** Start of PROVIDED MATERIAL **
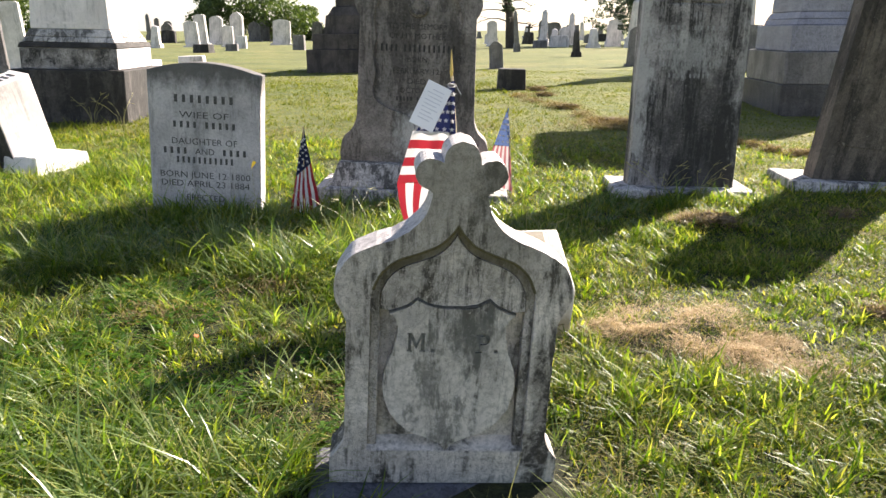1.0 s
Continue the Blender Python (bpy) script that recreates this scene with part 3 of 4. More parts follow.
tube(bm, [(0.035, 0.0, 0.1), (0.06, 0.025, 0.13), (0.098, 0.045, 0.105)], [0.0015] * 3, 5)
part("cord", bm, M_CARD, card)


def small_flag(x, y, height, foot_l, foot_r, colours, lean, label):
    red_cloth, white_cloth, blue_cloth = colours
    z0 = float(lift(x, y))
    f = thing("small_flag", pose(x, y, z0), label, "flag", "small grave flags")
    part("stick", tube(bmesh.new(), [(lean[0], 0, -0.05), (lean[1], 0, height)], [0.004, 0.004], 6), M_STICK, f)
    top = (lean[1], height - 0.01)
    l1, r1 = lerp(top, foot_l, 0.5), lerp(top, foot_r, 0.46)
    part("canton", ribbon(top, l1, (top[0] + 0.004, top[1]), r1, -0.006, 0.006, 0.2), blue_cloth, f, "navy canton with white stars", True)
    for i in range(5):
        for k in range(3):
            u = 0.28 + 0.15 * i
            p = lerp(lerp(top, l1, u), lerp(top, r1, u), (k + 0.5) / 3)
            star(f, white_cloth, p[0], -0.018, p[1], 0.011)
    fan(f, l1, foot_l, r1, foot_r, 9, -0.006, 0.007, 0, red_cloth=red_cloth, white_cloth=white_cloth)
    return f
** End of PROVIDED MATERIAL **
== WHAT IS ASKED ==
Repeat only what runs from the line holding "Continue the Blender" to the end of the data, keeping every line exactly as written, first and last included.

== THE RESULT ==
Continue the Blender Python (bpy) script that recreates this scene with part 3 of 4. More parts follow.
tube(bm, [(0.035, 0.0, 0.1), (0.06, 0.025, 0.13), (0.098, 0.045, 0.105)], [0.0015] * 3, 5)
part("cord", bm, M_CARD, card)


def small_flag(x, y, height, foot_l, foot_r, colours, lean, label):
    red_cloth, white_cloth, blue_cloth = colours
    z0 = float(lift(x, y))
    f = thing("small_flag", pose(x, y, z0), label, "flag", "small grave flags")
    part("stick", tube(bmesh.new(), [(lean[0], 0, -0.05), (lean[1], 0, height)], [0.004, 0.004], 6), M_STICK, f)
    top = (lean[1], height - 0.01)
    l1, r1 = lerp(top, foot_l, 0.5), lerp(top, foot_r, 0.46)
    part("canton", ribbon(top, l1, (top[0] + 0.004, top[1]), r1, -0.006, 0.006, 0.2), blue_cloth, f, "navy canton with white stars", True)
    for i in range(5):
        for k in range(3):
            u = 0.28 + 0.15 * i
            p = lerp(lerp(top, l1, u), lerp(top, r1, u), (k + 0.5) / 3)
            star(f, white_cloth, p[0], -0.018, p[1], 0.011)
    fan(f, l1, foot_l, r1, foot_r, 9, -0.006, 0.007, 0, red_cloth=red_cloth, white_cloth=white_cloth)
    return f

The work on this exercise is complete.